▶ Exercise
Reproduce all of the data below without alteration; exclude every picture.

──────── Dataset extract

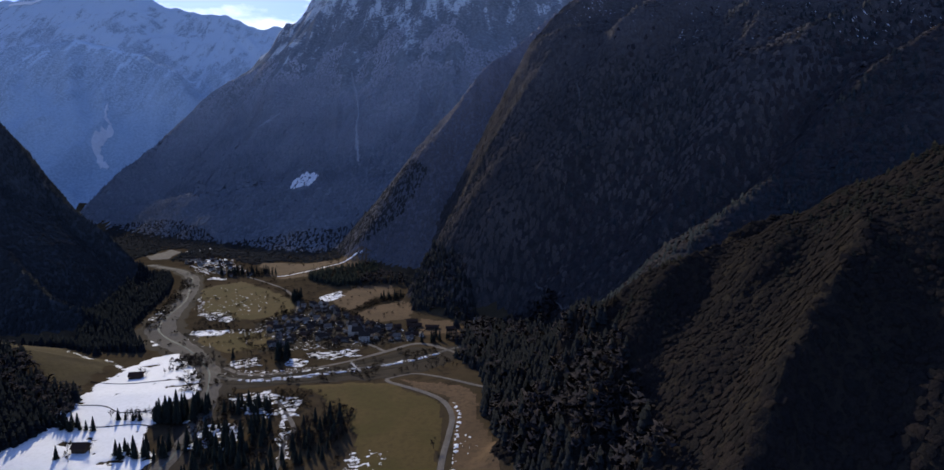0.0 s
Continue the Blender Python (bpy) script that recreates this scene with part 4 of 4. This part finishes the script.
for _ in range(3000):
    p = (rnd.uniform(-560, -360), rnd.uniform(905, 1100))
    if abs((p[0] + 460) * 0.66 + (p[1] - 990) * 0.75) < 26 and abs((p[1] - 990) * 0.66 - (p[0] + 460) * 0.75) < 110 and all(math.dist(p, q) > 15 for q in hamlet):
        hamlet.append(p)
    if len(hamlet) == 22:
        break
for x, y in hamlet:
    k = rnd.randrange(6)
    ob = stand(copy_thing(MODELS[k], Matrix.Identity(4)), x, y, rnd.uniform(0, 180), rnd.uniform(0.6, 0.85))
    tagged(ob, HOUSE_LABELS[k].replace("village ", "hamlet "), "barn" if k == 5 else "house", "hamlet houses")
BARNS = [(-298, 474, 10, 7, 3.2, 12, "dark timber barn standing in the snow"), (-254, 343, 8, 6.5, 4.0, 5, "dark timber hay barn in the snow"), (-66, 615, 16, 5, 2.6, 5, "long low timber shed on the hayfield"),
         (-45, 607, 14, 5, 2.6, -4, "long low timber shed on the hayfield"), (-70, 630, 12, 5, 2.4, 8, "low timber shed at the wood's edge"), (-24, 600, 9, 5, 2.4, 0, "low timber shed at the wood's edge")]
for x, y, w, d, h, turn, label in BARNS:
    tagged(stand(house(w, d, h, d * 0.36, TIMBER, ROOFS[1], False, True, "barn"), x, y, turn), label, "barn")
for x, y in ((-322, 288), (-306, 300)):
    tagged(stand(house(10, 8, 4.2, 3.4, PLASTER[1], ROOFS[2], True), x, y, 30), "grey house with a snowy pale roof at the wood's edge", "house")
tagged(stand(house(7, 6, 4.2, 2.6, PLASTER[0], ROOFS[2], False), 6, 620, 15), "small white house on the forest slope", "house")
weir = new("footbridge")
part("deck", *box(-14, 14, -0.9, 0.9, 1.1, 1.5), STONE, weir)
for s in (-1, 1):
    part("rail", *box(-14, 14, s * 0.85 - 0.06, s * 0.85 + 0.06, 2.3, 2.42), STONE, weir)
for x in (-13, -4.5, 4.5, 13):
    part("pier", *box(x - 0.5, x + 0.5, -0.8, 0.8, -1.5, 1.1), STONE, weir)
tagged(stand(weir, -104, 478, 118), "pale concrete footbridge over the stream", "footbridge")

────────────────

▶ Task result
0.0 s
Continue the Blender Python (bpy) script that recreates this scene with part 4 of 4. This part finishes the script.
for _ in range(3000):
    p = (rnd.uniform(-560, -360), rnd.uniform(905, 1100))
    if abs((p[0] + 460) * 0.66 + (p[1] - 990) * 0.75) < 26 and abs((p[1] - 990) * 0.66 - (p[0] + 460) * 0.75) < 110 and all(math.dist(p, q) > 15 for q in hamlet):
        hamlet.append(p)
    if len(hamlet) == 22:
        break
for x, y in hamlet:
    k = rnd.randrange(6)
    ob = stand(copy_thing(MODELS[k], Matrix.Identity(4)), x, y, rnd.uniform(0, 180), rnd.uniform(0.6, 0.85))
    tagged(ob, HOUSE_LABELS[k].replace("village ", "hamlet "), "barn" if k == 5 else "house", "hamlet houses")
BARNS = [(-298, 474, 10, 7, 3.2, 12, "dark timber barn standing in the snow"), (-254, 343, 8, 6.5, 4.0, 5, "dark timber hay barn in the snow"), (-66, 615, 16, 5, 2.6, 5, "long low timber shed on the hayfield"),
         (-45, 607, 14, 5, 2.6, -4, "long low timber shed on the hayfield"), (-70, 630, 12, 5, 2.4, 8, "low timber shed at the wood's edge"), (-24, 600, 9, 5, 2.4, 0, "low timber shed at the wood's edge")]
for x, y, w, d, h, turn, label in BARNS:
    tagged(stand(house(w, d, h, d * 0.36, TIMBER, ROOFS[1], False, True, "barn"), x, y, turn), label, "barn")
for x, y in ((-322, 288), (-306, 300)):
    tagged(stand(house(10, 8, 4.2, 3.4, PLASTER[1], ROOFS[2], True), x, y, 30), "grey house with a snowy pale roof at the wood's edge", "house")
tagged(stand(house(7, 6, 4.2, 2.6, PLASTER[0], ROOFS[2], False), 6, 620, 15), "small white house on the forest slope", "house")
weir = new("footbridge")
part("deck", *box(-14, 14, -0.9, 0.9, 1.1, 1.5), STONE, weir)
for s in (-1, 1):
    part("rail", *box(-14, 14, s * 0.85 - 0.06, s * 0.85 + 0.06, 2.3, 2.42), STONE, weir)
for x in (-13, -4.5, 4.5, 13):
    part("pier", *box(x - 0.5, x + 0.5, -0.8, 0.8, -1.5, 1.1), STONE, weir)
tagged(stand(weir, -104, 478, 118), "pale concrete footbridge over the stream", "footbridge")